これまで段階的に電力自由化が行われてきましたが、2016年4月にはついに一般家庭においても自由化が解禁される運びとなっています。
ここでは経済産業省はそもそもどうして電力自由化を推し進めるようになったのか、そして今後どのようにしていくつもりなのかについて再確認していきましょう。
目次
電力自由化とはそもそも何なのか
理由や今後の展望を見る前に、まずはそもそもこの自由化とは何なのかということについて再チェックしましょう。
これはこれまで各地方の電力会社が担っていた電力供給という業務を新しい事業者も行えるようにするというものです。

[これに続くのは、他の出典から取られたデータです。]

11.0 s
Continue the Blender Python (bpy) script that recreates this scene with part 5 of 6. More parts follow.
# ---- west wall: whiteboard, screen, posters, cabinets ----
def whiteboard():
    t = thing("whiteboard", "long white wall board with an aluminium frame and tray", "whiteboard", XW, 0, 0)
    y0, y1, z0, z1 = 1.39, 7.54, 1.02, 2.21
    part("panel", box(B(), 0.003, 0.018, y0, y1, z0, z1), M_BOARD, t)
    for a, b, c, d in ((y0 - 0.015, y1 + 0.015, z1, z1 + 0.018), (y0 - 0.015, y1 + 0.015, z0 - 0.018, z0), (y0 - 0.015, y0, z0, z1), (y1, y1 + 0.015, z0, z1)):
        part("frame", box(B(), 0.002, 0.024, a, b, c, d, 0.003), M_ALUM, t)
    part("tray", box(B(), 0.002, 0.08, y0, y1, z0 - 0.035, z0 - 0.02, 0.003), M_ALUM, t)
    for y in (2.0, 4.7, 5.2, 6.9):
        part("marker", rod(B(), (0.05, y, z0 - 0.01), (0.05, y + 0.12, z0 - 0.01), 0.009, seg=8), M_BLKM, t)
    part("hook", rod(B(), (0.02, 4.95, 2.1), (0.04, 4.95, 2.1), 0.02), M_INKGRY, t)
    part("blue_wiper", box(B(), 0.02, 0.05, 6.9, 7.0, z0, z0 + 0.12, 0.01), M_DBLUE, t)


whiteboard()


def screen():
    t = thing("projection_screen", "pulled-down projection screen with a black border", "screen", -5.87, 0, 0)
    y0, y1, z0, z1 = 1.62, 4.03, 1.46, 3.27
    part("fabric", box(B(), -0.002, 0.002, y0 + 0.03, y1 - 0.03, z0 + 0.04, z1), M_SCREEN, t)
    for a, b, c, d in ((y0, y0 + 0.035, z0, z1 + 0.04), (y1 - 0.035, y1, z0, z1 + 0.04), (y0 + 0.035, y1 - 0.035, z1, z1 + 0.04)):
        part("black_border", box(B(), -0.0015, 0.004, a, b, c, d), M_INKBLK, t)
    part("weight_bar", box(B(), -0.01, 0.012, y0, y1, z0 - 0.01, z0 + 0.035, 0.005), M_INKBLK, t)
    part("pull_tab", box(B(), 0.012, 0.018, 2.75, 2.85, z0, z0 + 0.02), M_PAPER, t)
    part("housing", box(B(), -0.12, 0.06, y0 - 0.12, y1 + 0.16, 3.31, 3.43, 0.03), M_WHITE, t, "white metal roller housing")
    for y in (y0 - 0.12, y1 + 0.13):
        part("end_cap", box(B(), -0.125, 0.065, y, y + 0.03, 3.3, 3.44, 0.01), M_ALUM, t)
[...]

例えば携帯電話会社やガス会社などが電力供給事業にも手を出すことによって複数の事業者から消費者が契約先を選べるようにして市場競争を引き起こす、この新たな電気のあり方こそが経済産業省が語る電力自由化なのです。
経済産業省が電力自由化を推し進める理由
次いで確認するべきとなるのは自由化が推し進められてきた理由についてです。
これにはいくつかの理由が挙げられるのですが、中でも大きいのは「市場原理による競争の刺激」です。
これまでの日本では各地域に存在する電力会社が一手に電気の供給を担うことで電気が利用されていましたが、この在り方は価格が一つの業者によって規定されてしまうという短所がありました。

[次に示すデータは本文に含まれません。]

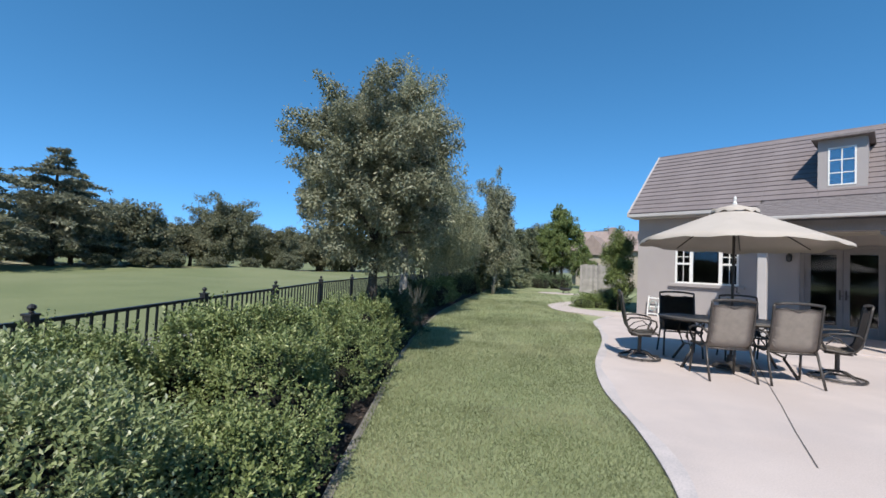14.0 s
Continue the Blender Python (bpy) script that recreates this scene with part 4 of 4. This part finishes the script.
# porch: low roof, beam, columns, ceiling, floor
PX0, PY, PZ = -2.55, -0.75, 2.74
PTOP = 2.62
pz_top = roof_z(PTOP) - 0.02
bm = bmesh.new()
prof = [(PY, PZ - 0.03), (PTOP, pz_top - 0.03), (PTOP, pz_top - 0.15), (PY, PZ - 0.13)]
e0 = [bm.verts.new((PX0, y, z)) for y, z in prof]
e1 = [bm.verts.new((X1, y, z)) for y, z in prof]
for i in range(4):
    bm.faces.new((e0[i], e1[i], e1[(i + 1) % 4], e0[(i + 1) % 4]))
bm.faces.new(e0)
bm.faces.new(e1[::-1])
bmesh.ops.recalc_face_normals(bm, faces=bm.faces)
PORCH = part("porch_roof", bm, M_BATTEN, HOUSE, "low shingled porch roof")
part("gutter", box(bmesh.new(), PX0 - 0.05, X1, PY - 0.1, PY - 0.005, PZ - 0.09, PZ - 0.02, 0.015), M_COLUMN, HOUSE, "pale painted porch gutter")
part("beam", box(bmesh.new(), PX0 + 0.1, X1, -0.36, -0.1, 2.42, 2.66, 0.01), M_TRIM, HOUSE, "taupe painted porch beam")
part("porch_ceiling", boxed(PX0 + 0.1, X1, -0.098, WY - 0.004, 2.60, 2.64), M_CREAM, HOUSE, "cream painted porch ceiling")
bm = bmesh.new()
sv = [(PX0 + 0.02, y, z) for y, z in ((-0.34, 2.664), (WY - 0.002, 2.664), (WY - 0.002, roof_z(PTOP) - 0.16), (PTOP, pz_top - 0.16), (PY + 0.4, PZ + 0.02))]
sa = [bm.verts.new(v) for v in sv]
sb = [bm.verts.new((v[0] + 0.08, v[1], v[2])) for v in sv]
bm.faces.new(sa)
bm.faces.new(sb[::-1])
for i in range(5):
    bm.faces.new((sa[i], sb[i], sb[(i + 1) % 5], sa[(i + 1) % 5]))
bmesh.ops.recalc_face_normals(bm, faces=bm.faces)
part("porch_gable", bm, M_STUCCO, HOUSE)
part("porch_floor", box(bmesh.new(), PX0 + 0.1, X1, -0.6, WY - 0.004, -0.1, 0.045, 0.012), M_PATIO, HOUSE, "pale concrete porch step")


def column(x):
    c = empty("porch_column", pose(x, -0.23, 0.045))
    c.parent = HOUSE
    part("base", box(bmesh.new(), -0.125, 0.125, -0.125, 0.125, 0, 0.15, 0.015), M_COLUMN, c)
    part("shaft", box(box(bmesh.new(), -0.11, 0.11, -0.11, 0.11, 0.151, 0.22, 0.02), -0.085, 0.085, -0.085, 0.085, 0.222, 1.99, 0.012), M_COLUMN, c, "pale painted square shaft")
    part("capital", box(box(bmesh.new(), -0.1, 0.1, -0.1, 0.1, 1.992, 2.04, 0.01), -0.1, 0.1, -0.095, 0.095, 2.042, 2.372, 0.006), M_TRIM, c)
    for s in (-1, 1):
        bm = bmesh.new()
        arc = [(0.102, 2.02), (0.15, 2.08), (0.23, 2.19), (0.38, 2.33), (0.38, 2.372), (0.25, 2.372), (0.15, 2.27), (0.102, 2.2)]
        a = [bm.verts.new((s * px, -0.05, pz)) for px, pz in arc]
        b = [bm.verts.new((s * px, 0.05, pz)) for px, pz in arc]
        bm.faces.new(a)
        bm.faces.new(b[::-1])
        for i in range(8):
            bm.faces.new((a[i], b[i], b[(i + 1) % 8], a[(i + 1) % 8]))
        bmesh.ops.recalc_face_normals(bm, faces=bm.faces)
        part("bracket", bm, M_TRIM, c, "curved taupe timber bracket")


for x in (-2.1, 0.11, 2.54, 4.97, 7.4):
    column(x)


def dormer(xc):
    d = empty("dormer", pose(xc, 0, 0))
    d.parent = HOUSE
    w, y0, z0, z1 = 0.47, 2.78, 3.72, 5.12
    yb = RY0 + (z1 - EAVE) / SLOPE + 0.1
    bm = bmesh.new()
    for s in (-1, 1):
        a = [(s * w, y0 + 0.062, z0 - 0.05), (s * w, y0 + 0.062, z1), (s * w, yb, z1)]
        b = [(s * (w - 0.06), *v[1:]) for v in a]
        va, vb = [bm.verts.new(v) for v in a], [bm.verts.new(v) for v in b]
        bm.faces.new(va)
        bm.faces.new(vb[::-1])
        for i in range(3):
            bm.faces.new((va[i], vb[i], vb[(i + 1) % 3], va[(i + 1) % 3]))
    bmesh.ops.recalc_face_normals(bm, faces=bm.faces)
    part("cheek", bm, M_STUCCO, d)
    x, za, zb = 0.27, 3.9, 4.9
    part("front", wall_panel(-w, w, z0 - 0.05, z1, [(-x, x, za, zb)], y0, y0 + 0.06), M_STUCCO, d)
    bm = bmesh.new()
    f = 0.035
    for a in ((-x, -x + f, za, zb), (x - f, x, za, zb), (-x + f, x - f, za, za + f), (-x + f, x - f, zb - f, zb)):
        box(bm, a[0], a[1], y0 - 0.012, y0 + 0.04, a[2], a[3], 0.004)
    box(bm, -0.011, 0.011, y0 - 0.004, y0 + 0.02, za + f, zb - f)
    for t in (1, 2):
        zz = za + (zb - za) * t / 3
        box(bm, -x + f, -0.011, y0 - 0.004, y0 + 0.02, zz - 0.011, zz + 0.011)
        box(bm, 0.011, x - f, y0 - 0.004, y0 + 0.02, zz - 0.011, zz + 0.011)
    part("window_frame", bm, M_WHITE, d, "white six-light frame")
    part("pane", boxed(-x + f, x - f, y0 + 0.022, y0 + 0.028, za + f, zb - f), M_GLASS_SKY, d)
    # black sheet painted as the dormer's unlit inside
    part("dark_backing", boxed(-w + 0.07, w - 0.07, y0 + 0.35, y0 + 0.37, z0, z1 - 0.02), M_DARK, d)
    bm = bmesh.new()
    prof = [(y0 - 0.2, z1 + 0.0), (y0 - 0.2, z1 + 0.06), (y0 - 0.1, z1 + 0.12), (yb + 0.15, z1 + 0.2), (yb + 0.15, z1 + 0.1), (y0, z1 + 0.002)]
    a = [bm.verts.new((-w - 0.12, y, z)) for y, z in prof]
    b = [bm.verts.new((w + 0.12, y, z)) for y, z in prof]
    bm.faces.new(a)
    bm.faces.new(b[::-1])
    for i in range(6):
        bm.faces.new((a[i], b[i], b[(i + 1) % 6], a[(i + 1) % 6]))
    bmesh.ops.recalc_face_normals(bm, faces=bm.faces)
    part("dormer_roof", bm, M_ROOF_LOW, d, "flat grey dormer cap")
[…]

より安く提供できる業者があったとしても法律で参入を認めない限り電力業界に参入することはできませんでしたから、今回電力自由化をすることで多くの業者が業界に参入し、本来あるべき安い価格で電気が使えるようにしていくのが目的となるわけです。
また各契約者のライフスタイルに合わせたプラン選びや事業者の創意工夫による新たなサービスの登場なども期待される分野となっています。
海外の事例に学んだ日本独自の自由化
そして一つ注目したいのが、先んじて電力自由化を取り入れた海外の事例を見て日本の制度を作ったというところでしょう。
特に注目するべきとなるのが電力会社の経営破たんが生じても各地域の電力会社が引き継いで電気を供給するフォロー制度と、価格に関して競争を阻害しない範囲で制限をかける料金規制です。
電力が自由化されるということは電力会社が市場競争の中に入るということです。
もちろんこれが目的ではあるのですが、同時に電力会社同士の競争が過熱すると経営破たんなどのリスクが出てきてしまい、それによって契約者が電気を使えなくなるなどのケースが考えられます。
料金規制についてもこの価格を不当に引き下げて過剰な価格競争が起きるのを防ぎ、電力会社が早期に破たんするのを防ぐのです。
実際に制度が運営されるようになれば問題も出てくるでしょうが、現段階ではこうした日本独自の対策によって自由化を管理していく見通しです。